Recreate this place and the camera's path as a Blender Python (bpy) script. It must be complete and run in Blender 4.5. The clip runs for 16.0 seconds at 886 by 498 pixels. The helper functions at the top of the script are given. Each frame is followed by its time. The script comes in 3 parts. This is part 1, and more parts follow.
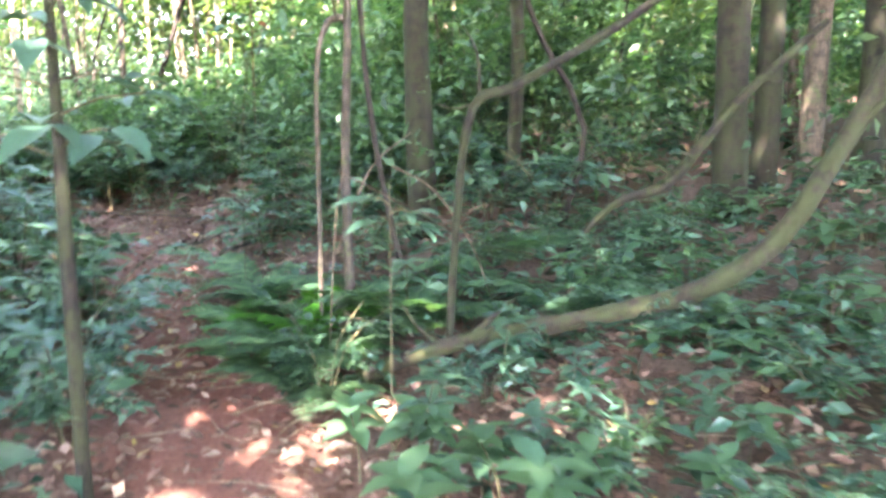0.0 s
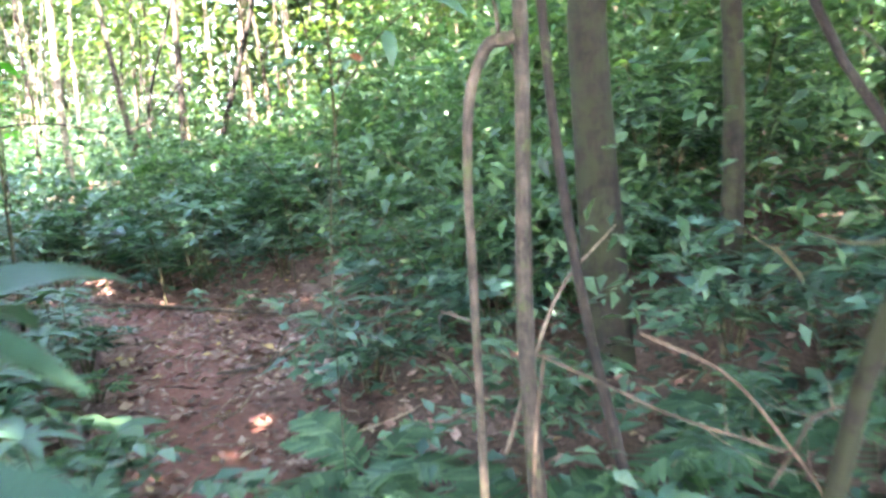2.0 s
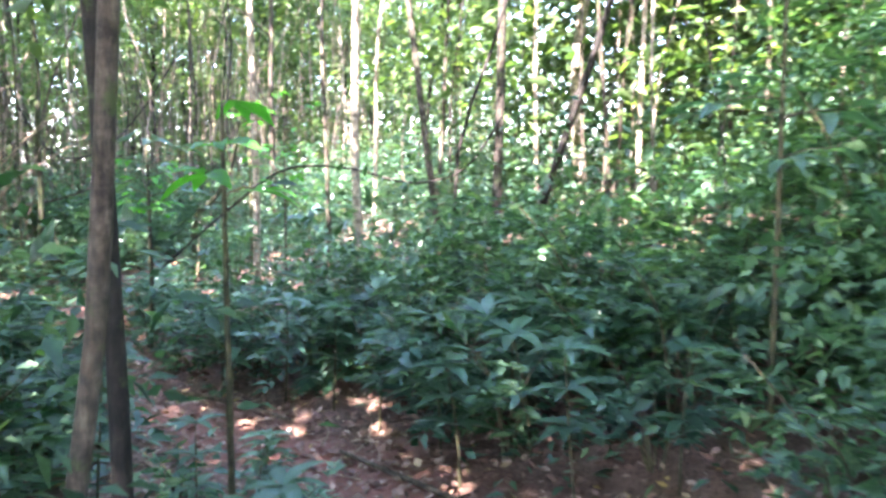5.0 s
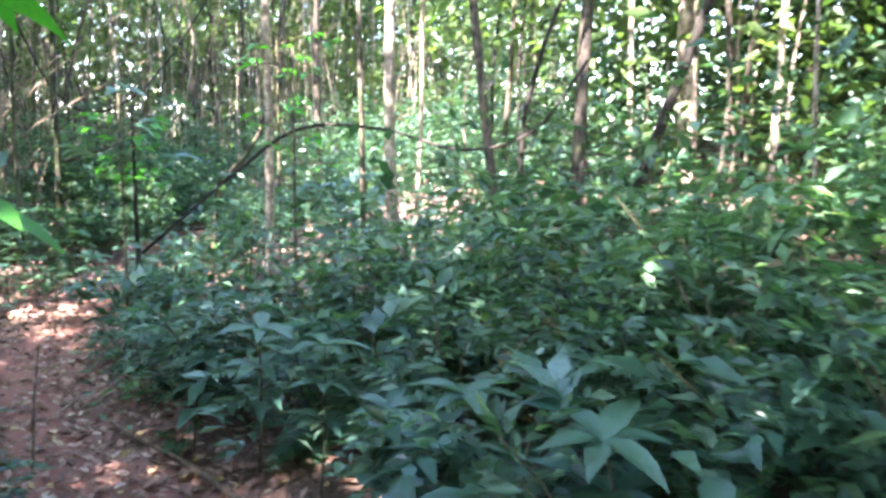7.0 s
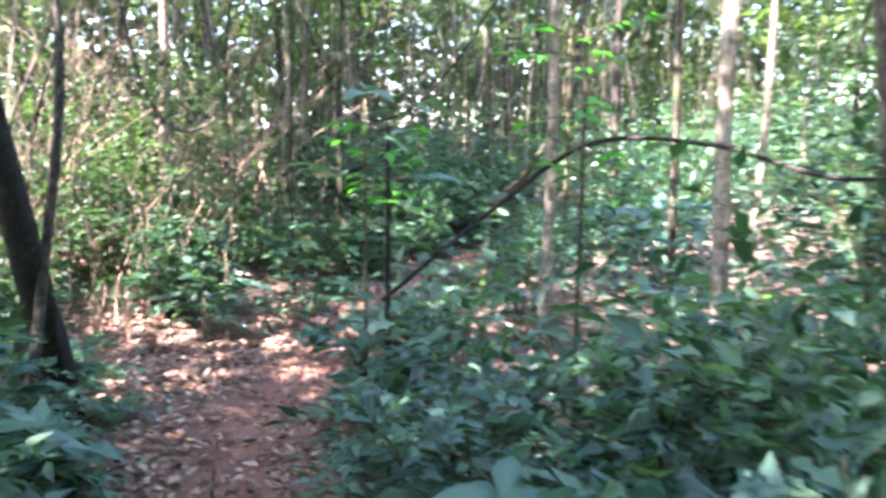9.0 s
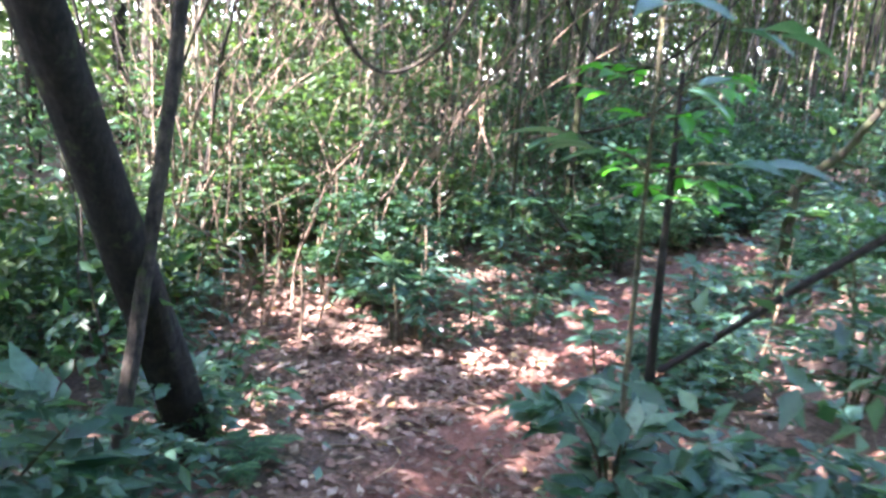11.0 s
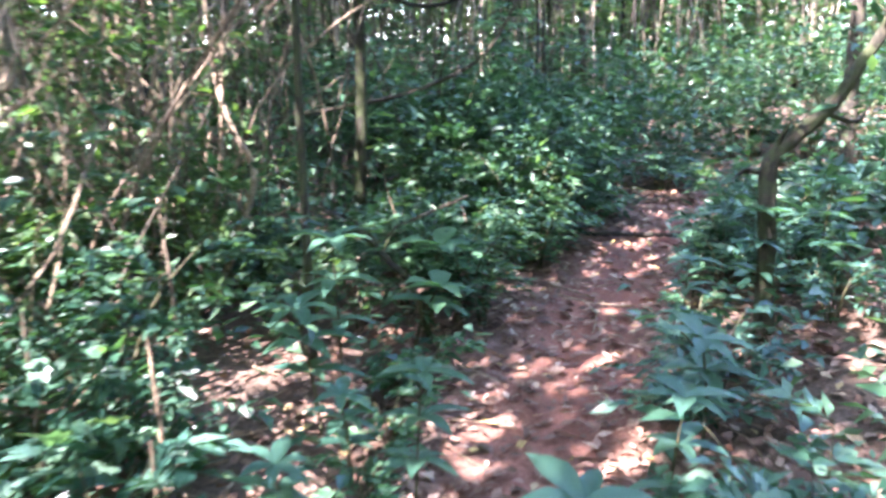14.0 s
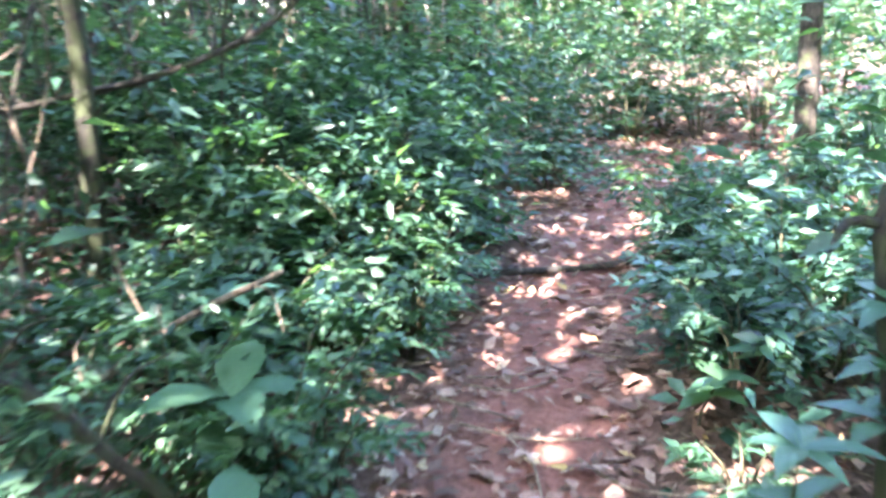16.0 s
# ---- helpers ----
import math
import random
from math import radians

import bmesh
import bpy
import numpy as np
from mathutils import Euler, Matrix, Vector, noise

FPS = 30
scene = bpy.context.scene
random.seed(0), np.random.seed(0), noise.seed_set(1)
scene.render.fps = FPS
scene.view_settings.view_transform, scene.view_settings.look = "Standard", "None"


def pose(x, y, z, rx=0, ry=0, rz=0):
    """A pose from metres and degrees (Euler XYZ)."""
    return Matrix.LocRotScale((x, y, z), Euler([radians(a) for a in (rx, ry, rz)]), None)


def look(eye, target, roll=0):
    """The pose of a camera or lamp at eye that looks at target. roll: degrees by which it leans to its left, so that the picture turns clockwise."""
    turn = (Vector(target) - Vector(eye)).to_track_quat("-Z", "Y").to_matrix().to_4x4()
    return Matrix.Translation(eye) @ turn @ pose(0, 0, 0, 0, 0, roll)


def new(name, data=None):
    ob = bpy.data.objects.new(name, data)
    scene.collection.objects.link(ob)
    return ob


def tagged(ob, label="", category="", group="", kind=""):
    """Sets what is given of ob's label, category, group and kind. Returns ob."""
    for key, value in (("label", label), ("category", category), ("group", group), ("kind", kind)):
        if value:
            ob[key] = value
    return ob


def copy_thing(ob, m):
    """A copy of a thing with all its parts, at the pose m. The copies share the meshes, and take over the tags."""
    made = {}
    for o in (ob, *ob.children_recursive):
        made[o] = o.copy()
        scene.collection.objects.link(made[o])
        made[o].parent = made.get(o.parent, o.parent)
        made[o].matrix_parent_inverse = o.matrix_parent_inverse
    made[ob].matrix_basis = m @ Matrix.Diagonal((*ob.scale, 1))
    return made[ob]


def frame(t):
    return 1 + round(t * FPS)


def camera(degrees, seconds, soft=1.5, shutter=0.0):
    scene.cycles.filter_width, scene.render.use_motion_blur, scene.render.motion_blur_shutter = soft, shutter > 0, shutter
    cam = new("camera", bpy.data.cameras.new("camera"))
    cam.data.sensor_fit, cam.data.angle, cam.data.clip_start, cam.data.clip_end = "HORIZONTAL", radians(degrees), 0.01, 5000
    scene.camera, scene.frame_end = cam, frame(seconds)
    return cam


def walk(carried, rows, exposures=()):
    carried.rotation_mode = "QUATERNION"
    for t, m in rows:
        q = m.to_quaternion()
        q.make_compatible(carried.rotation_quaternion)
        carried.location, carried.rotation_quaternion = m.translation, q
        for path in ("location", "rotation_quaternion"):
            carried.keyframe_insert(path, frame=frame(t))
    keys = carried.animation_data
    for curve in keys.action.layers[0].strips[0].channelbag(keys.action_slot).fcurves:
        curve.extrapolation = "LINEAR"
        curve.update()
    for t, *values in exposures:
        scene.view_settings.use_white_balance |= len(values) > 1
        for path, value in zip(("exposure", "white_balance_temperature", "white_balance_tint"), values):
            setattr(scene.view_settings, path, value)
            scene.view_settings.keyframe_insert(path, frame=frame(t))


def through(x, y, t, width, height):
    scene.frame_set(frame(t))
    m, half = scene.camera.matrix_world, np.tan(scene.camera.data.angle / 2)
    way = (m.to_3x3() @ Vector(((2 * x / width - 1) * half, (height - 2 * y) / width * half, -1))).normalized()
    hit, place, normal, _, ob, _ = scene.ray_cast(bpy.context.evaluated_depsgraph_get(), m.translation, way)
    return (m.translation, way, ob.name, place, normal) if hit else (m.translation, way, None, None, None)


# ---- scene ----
cam = camera(58.0, 16.0, 2.9, 0.5)
PATH = [
    (0, (0.0, 0.0, 1.45), (0.0, 1.975, 1.137), 0.0),
    (0.5, (-0.08, 0.491, 1.486), (-0.087, 2.474, 1.225), -3.9),
    (1, (-0.226, 0.965, 1.564), (-0.311, 2.952, 1.351), -3.2),
    (1.5, (-0.442, 1.441, 1.626), (-0.638, 3.419, 1.401), -2.1),
    (2, (-0.522, 2.028, 1.724), (-0.715, 3.999, 1.45), -3.6),
    (2.5, (-0.663, 2.432, 1.783), (-0.873, 4.407, 1.548), -2.8),
    (3, (-0.898, 2.783, 1.866), (-1.348, 4.72, 1.658), -1.3),
    (3.5, (-1.072, 3.349, 1.924), (-1.598, 5.267, 1.719), -2.6),
    (4, (-1.217, 3.748, 1.979), (-1.711, 5.677, 1.794), -2.0),
    (4.5, (-1.532, 4.097, 2.053), (-2.234, 5.962, 1.881), -0.3),
    (6.8, (-2.381, 6.114, 2.157), (-3.374, 7.827, 1.877), 0.0),
    (7, (-2.488, 6.244, 2.153), (-3.492, 7.949, 1.857), 0.6),
    (7.5, (-2.702, 6.597, 2.176), (-3.823, 8.226, 1.878), 0.5),
    (8, (-2.932, 6.94, 2.2), (-4.196, 8.464, 1.922), 0.2),
    (8.5, (-3.227, 7.218, 2.182), (-4.614, 8.633, 1.912), 0.7),
    (9, (-3.535, 7.482, 2.192), (-5.077, 8.723, 1.904), 0.7),
    (9.5, (-3.897, 7.659, 2.172), (-5.558, 8.734, 1.882), 2.1),
    (10, (-4.275, 7.864, 2.193), (-6.038, 8.754, 1.877), 3.9),
    (10.2, (-4.456, 8.047, 2.191), (-6.254, 8.856, 1.853), 4.1),
    (12.3, (-6.464, 8.529, 2.009), (-8.242, 9.316, 1.54), 2.3),
    (12.5, (-6.667, 8.622, 1.988), (-8.446, 9.438, 1.578), 3.3),
    (13, (-7.106, 8.896, 2.005), (-8.731, 9.989, 1.601), 3.0),
    (13.5, (-7.545, 9.136, 2.009), (-9.078, 10.345, 1.575), 0.9),
    (14, (-8.003, 9.496, 1.978), (-9.423, 10.826, 1.513), -0.3),
    (14.5, (-8.398, 9.802, 1.968), (-9.737, 11.219, 1.522), 0.6),
    (15, (-8.74, 10.179, 1.952), (-10.089, 11.591, 1.52), 0.4),
    (15.5, (-9.133, 10.589, 1.929), (-10.362, 12.088, 1.439), 0.3),
    (16, (-9.543, 11.065, 1.924), (-10.61, 12.664, 1.374), -1.3),
]
walk(cam, [(t, look(eye, target, roll)) for t, eye, target, roll in PATH],
     [(0, 5.6, 6800, 27), (3, 5.45, 6350, 26), (4.5, 5.0, 6100, 26), (7, 4.65, 6050, 22), (10, 4.4, 5900, 28), (13, 4.35, 5800, 27), (15, 4.6, 5850, 24), (16, 4.92, 5900, 23)])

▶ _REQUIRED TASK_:
Give every line back word for word and leave the pictures out.

▶ _WRITTEN ANSWER_:
Recreate this place and the camera's path as a Blender Python (bpy) script. It must be complete and run in Blender 4.5. The clip runs for 16.0 seconds at 886 by 498 pixels. The helper functions at the top of the script are given. Each frame is followed by its time. The script comes in 3 parts. This is part 1, and more parts follow.
0.0 s
2.0 s
5.0 s
7.0 s
9.0 s
11.0 s
14.0 s
16.0 s
# ---- helpers ----
import math
import random
from math import radians

import bmesh
import bpy
import numpy as np
from mathutils import Euler, Matrix, Vector, noise

FPS = 30
scene = bpy.context.scene
random.seed(0), np.random.seed(0), noise.seed_set(1)
scene.render.fps = FPS
scene.view_settings.view_transform, scene.view_settings.look = "Standard", "None"


def pose(x, y, z, rx=0, ry=0, rz=0):
    """A pose from metres and degrees (Euler XYZ)."""
    return Matrix.LocRotScale((x, y, z), Euler([radians(a) for a in (rx, ry, rz)]), None)


def look(eye, target, roll=0):
    """The pose of a camera or lamp at eye that looks at target. roll: degrees by which it leans to its left, so that the picture turns clockwise."""
    turn = (Vector(target) - Vector(eye)).to_track_quat("-Z", "Y").to_matrix().to_4x4()
    return Matrix.Translation(eye) @ turn @ pose(0, 0, 0, 0, 0, roll)


def new(name, data=None):
    ob = bpy.data.objects.new(name, data)
    scene.collection.objects.link(ob)
    return ob


def tagged(ob, label="", category="", group="", kind=""):
    """Sets what is given of ob's label, category, group and kind. Returns ob."""
    for key, value in (("label", label), ("category", category), ("group", group), ("kind", kind)):
        if value:
            ob[key] = value
    return ob


def copy_thing(ob, m):
    """A copy of a thing with all its parts, at the pose m. The copies share the meshes, and take over the tags."""
    made = {}
    for o in (ob, *ob.children_recursive):
        made[o] = o.copy()
        scene.collection.objects.link(made[o])
        made[o].parent = made.get(o.parent, o.parent)
        made[o].matrix_parent_inverse = o.matrix_parent_inverse
    made[ob].matrix_basis = m @ Matrix.Diagonal((*ob.scale, 1))
    return made[ob]


def frame(t):
    return 1 + round(t * FPS)


def camera(degrees, seconds, soft=1.5, shutter=0.0):
    scene.cycles.filter_width, scene.render.use_motion_blur, scene.render.motion_blur_shutter = soft, shutter > 0, shutter
    cam = new("camera", bpy.data.cameras.new("camera"))
    cam.data.sensor_fit, cam.data.angle, cam.data.clip_start, cam.data.clip_end = "HORIZONTAL", radians(degrees), 0.01, 5000
    scene.camera, scene.frame_end = cam, frame(seconds)
    return cam


def walk(carried, rows, exposures=()):
    carried.rotation_mode = "QUATERNION"
    for t, m in rows:
        q = m.to_quaternion()
        q.make_compatible(carried.rotation_quaternion)
        carried.location, carried.rotation_quaternion = m.translation, q
        for path in ("location", "rotation_quaternion"):
            carried.keyframe_insert(path, frame=frame(t))
    keys = carried.animation_data
    for curve in keys.action.layers[0].strips[0].channelbag(keys.action_slot).fcurves:
        curve.extrapolation = "LINEAR"
        curve.update()
    for t, *values in exposures:
        scene.view_settings.use_white_balance |= len(values) > 1
        for path, value in zip(("exposure", "white_balance_temperature", "white_balance_tint"), values):
            setattr(scene.view_settings, path, value)
            scene.view_settings.keyframe_insert(path, frame=frame(t))


def through(x, y, t, width, height):
    scene.frame_set(frame(t))
    m, half = scene.camera.matrix_world, np.tan(scene.camera.data.angle / 2)
    way = (m.to_3x3() @ Vector(((2 * x / width - 1) * half, (height - 2 * y) / width * half, -1))).normalized()
    hit, place, normal, _, ob, _ = scene.ray_cast(bpy.context.evaluated_depsgraph_get(), m.translation, way)
    return (m.translation, way, ob.name, place, normal) if hit else (m.translation, way, None, None, None)


# ---- scene ----
cam = camera(58.0, 16.0, 2.9, 0.5)
PATH = [
    (0, (0.0, 0.0, 1.45), (0.0, 1.975, 1.137), 0.0),
    (0.5, (-0.08, 0.491, 1.486), (-0.087, 2.474, 1.225), -3.9),
    (1, (-0.226, 0.965, 1.564), (-0.311, 2.952, 1.351), -3.2),
    (1.5, (-0.442, 1.441, 1.626), (-0.638, 3.419, 1.401), -2.1),
    (2, (-0.522, 2.028, 1.724), (-0.715, 3.999, 1.45), -3.6),
    (2.5, (-0.663, 2.432, 1.783), (-0.873, 4.407, 1.548), -2.8),
    (3, (-0.898, 2.783, 1.866), (-1.348, 4.72, 1.658), -1.3),
    (3.5, (-1.072, 3.349, 1.924), (-1.598, 5.267, 1.719), -2.6),
    (4, (-1.217, 3.748, 1.979), (-1.711, 5.677, 1.794), -2.0),
    (4.5, (-1.532, 4.097, 2.053), (-2.234, 5.962, 1.881), -0.3),
    (6.8, (-2.381, 6.114, 2.157), (-3.374, 7.827, 1.877), 0.0),
    (7, (-2.488, 6.244, 2.153), (-3.492, 7.949, 1.857), 0.6),
    (7.5, (-2.702, 6.597, 2.176), (-3.823, 8.226, 1.878), 0.5),
    (8, (-2.932, 6.94, 2.2), (-4.196, 8.464, 1.922), 0.2),
    (8.5, (-3.227, 7.218, 2.182), (-4.614, 8.633, 1.912), 0.7),
    (9, (-3.535, 7.482, 2.192), (-5.077, 8.723, 1.904), 0.7),
    (9.5, (-3.897, 7.659, 2.172), (-5.558, 8.734, 1.882), 2.1),
    (10, (-4.275, 7.864, 2.193), (-6.038, 8.754, 1.877), 3.9),
    (10.2, (-4.456, 8.047, 2.191), (-6.254, 8.856, 1.853), 4.1),
    (12.3, (-6.464, 8.529, 2.009), (-8.242, 9.316, 1.54), 2.3),
    (12.5, (-6.667, 8.622, 1.988), (-8.446, 9.438, 1.578), 3.3),
    (13, (-7.106, 8.896, 2.005), (-8.731, 9.989, 1.601), 3.0),
    (13.5, (-7.545, 9.136, 2.009), (-9.078, 10.345, 1.575), 0.9),
    (14, (-8.003, 9.496, 1.978), (-9.423, 10.826, 1.513), -0.3),
    (14.5, (-8.398, 9.802, 1.968), (-9.737, 11.219, 1.522), 0.6),
    (15, (-8.74, 10.179, 1.952), (-10.089, 11.591, 1.52), 0.4),
    (15.5, (-9.133, 10.589, 1.929), (-10.362, 12.088, 1.439), 0.3),
    (16, (-9.543, 11.065, 1.924), (-10.61, 12.664, 1.374), -1.3),
]
walk(cam, [(t, look(eye, target, roll)) for t, eye, target, roll in PATH],
     [(0, 5.6, 6800, 27), (3, 5.45, 6350, 26), (4.5, 5.0, 6100, 26), (7, 4.65, 6050, 22), (10, 4.4, 5900, 28), (13, 4.35, 5800, 27), (15, 4.6, 5850, 24), (16, 4.92, 5900, 23)])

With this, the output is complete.